The next step is to quantify the resources needed for your program. Resources are scarce. One of your most important tasks. As a manager in development work is to use resources to achieve the best possible results with the lowest cost and human resource input.

You need to be satisfied that the project is progressing well, and this goes hand in hand with appropriate training, support, and supervision of staff. The skill of solving problems creatively includes the steps of evaluation and implementation of solutions collectively with staff, and these also provide opportunities for feedback and gaining acceptance of the project and its activities by all stakeholders.

As the manager, you are also responsible for monitoring and evaluating the program. You should make sure that policymakers and staff are aware of the importance of project evaluation. It’s also your job to ensure that the evaluation is carried out effectively and the results implemented in order to improve the quality of the program. This will enable you to make informed decisions on the future of the project because the evaluation helps to answer the following questions about the program:

  • Should it be maintained without change?
  • Should it be maintained with adjustments?
  • Should it be transferred to another agency?
  • Should it be terminated?

 

You should note that the results of the evaluation might not be accepted. by everyone, but it is your role as the manager to negotiate the implementation of the results of the evaluation and to constantly review and improve the situation as emphasized in the spiral problem-solving model we discussed earlier.
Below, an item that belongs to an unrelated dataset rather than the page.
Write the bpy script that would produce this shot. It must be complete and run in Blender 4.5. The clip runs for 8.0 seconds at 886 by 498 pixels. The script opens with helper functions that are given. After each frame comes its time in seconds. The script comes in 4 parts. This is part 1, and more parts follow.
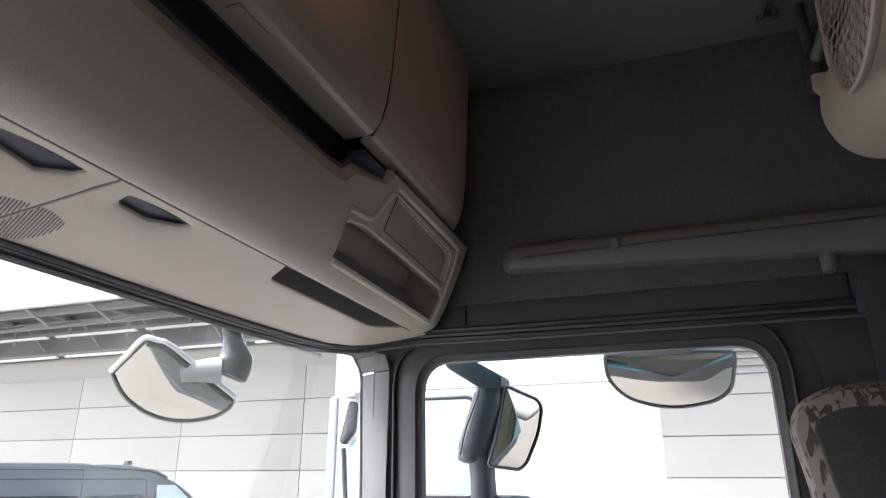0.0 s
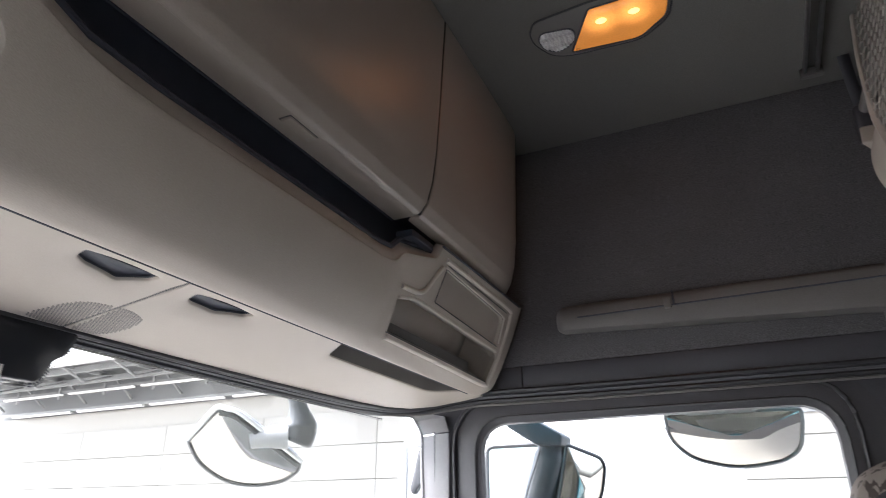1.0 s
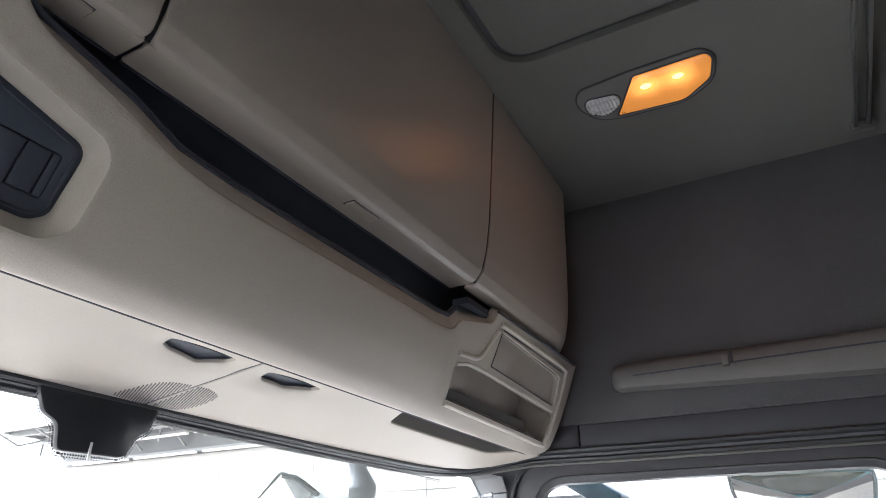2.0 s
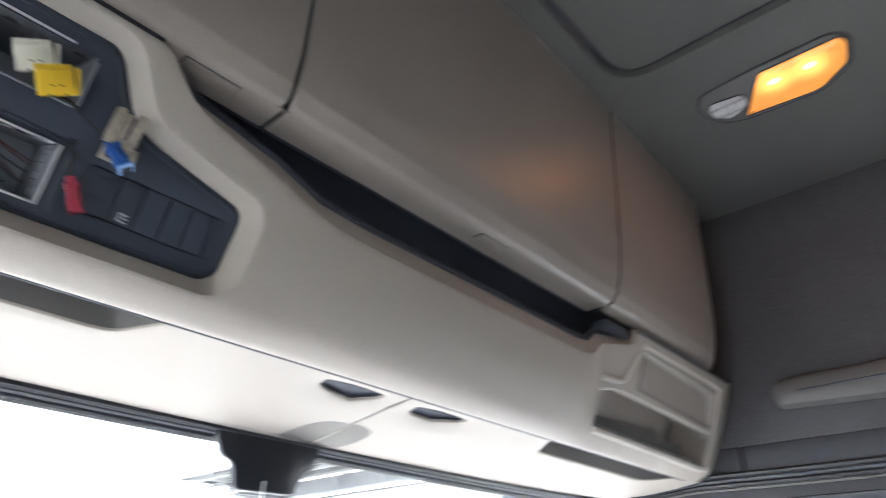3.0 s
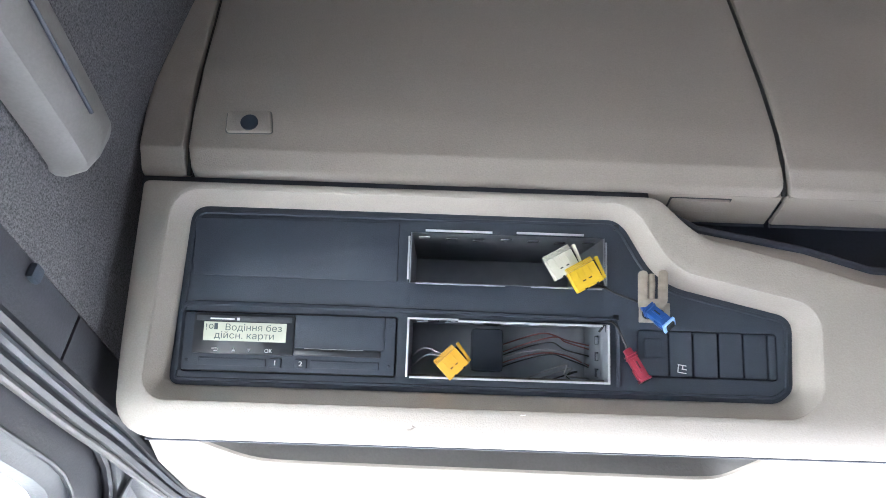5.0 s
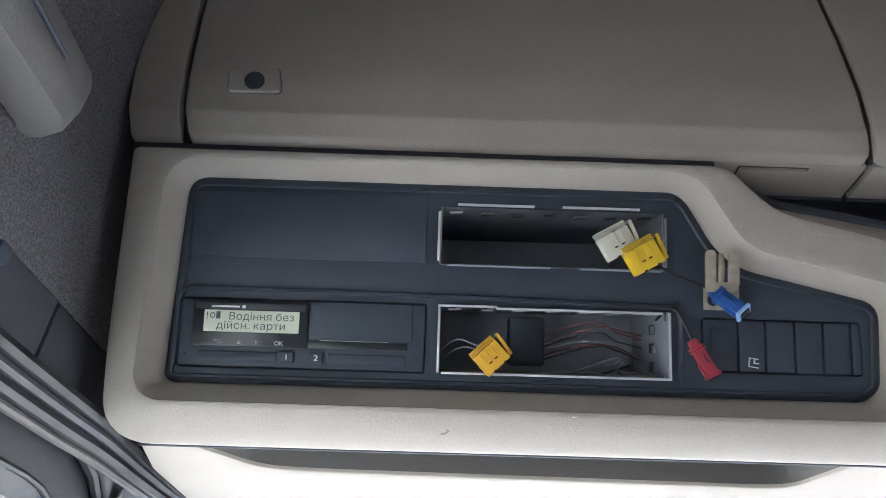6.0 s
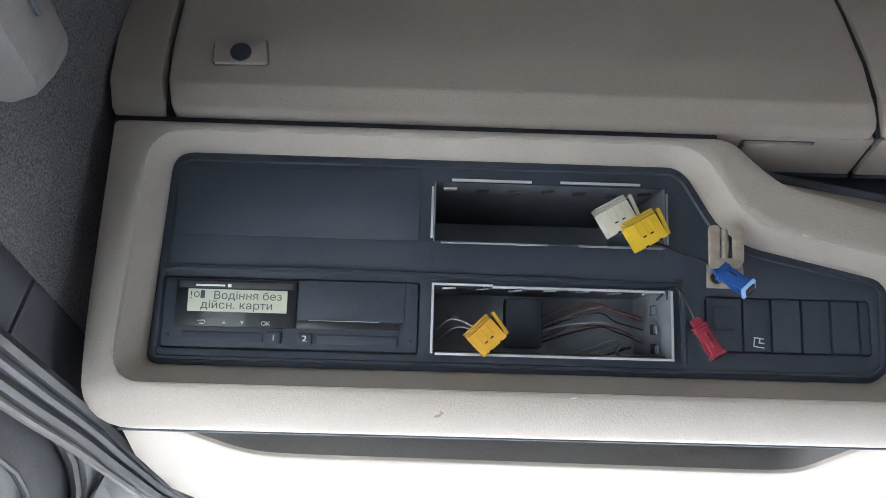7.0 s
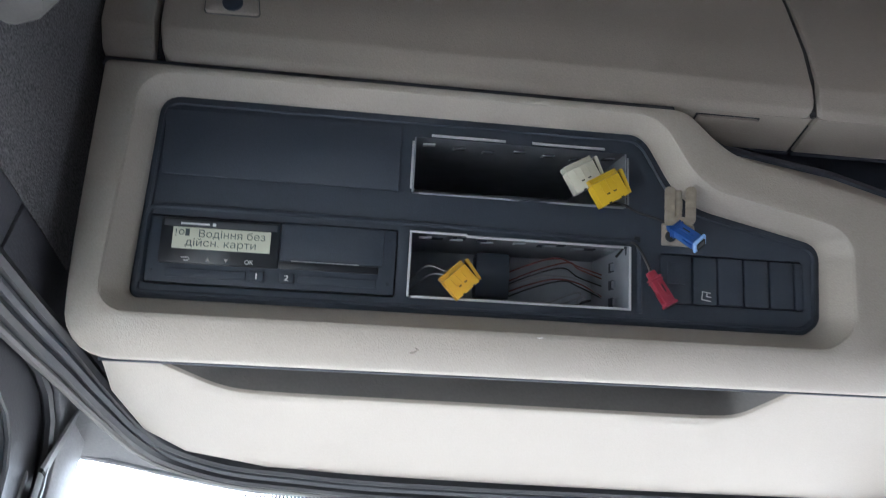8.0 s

These tasks are not easy. This is one of the reasons why effective communication skills and time management and critical path analysis are so important. In thinking about and discussing these issues, you should always keep in mind that the question of skills is just one of several major issues in youth development work. According to Smith (1988, p. 78), the issues of ‘identity’ and ‘orientation’ need to receive attention as well. This boils down to the extent to which you, as a youth development worker, identify yourself as a manager and orientate yourself in that direction. Usually, the face-to-face workers know that they have a responsibility to manage their own interventions with youth so some of the questions they will ask will be about ‘purpose’ and ‘process’. The person managing the administration is also a youth development worker, but someone with those responsibilities will be more interested in ‘procedures’ than ‘process’.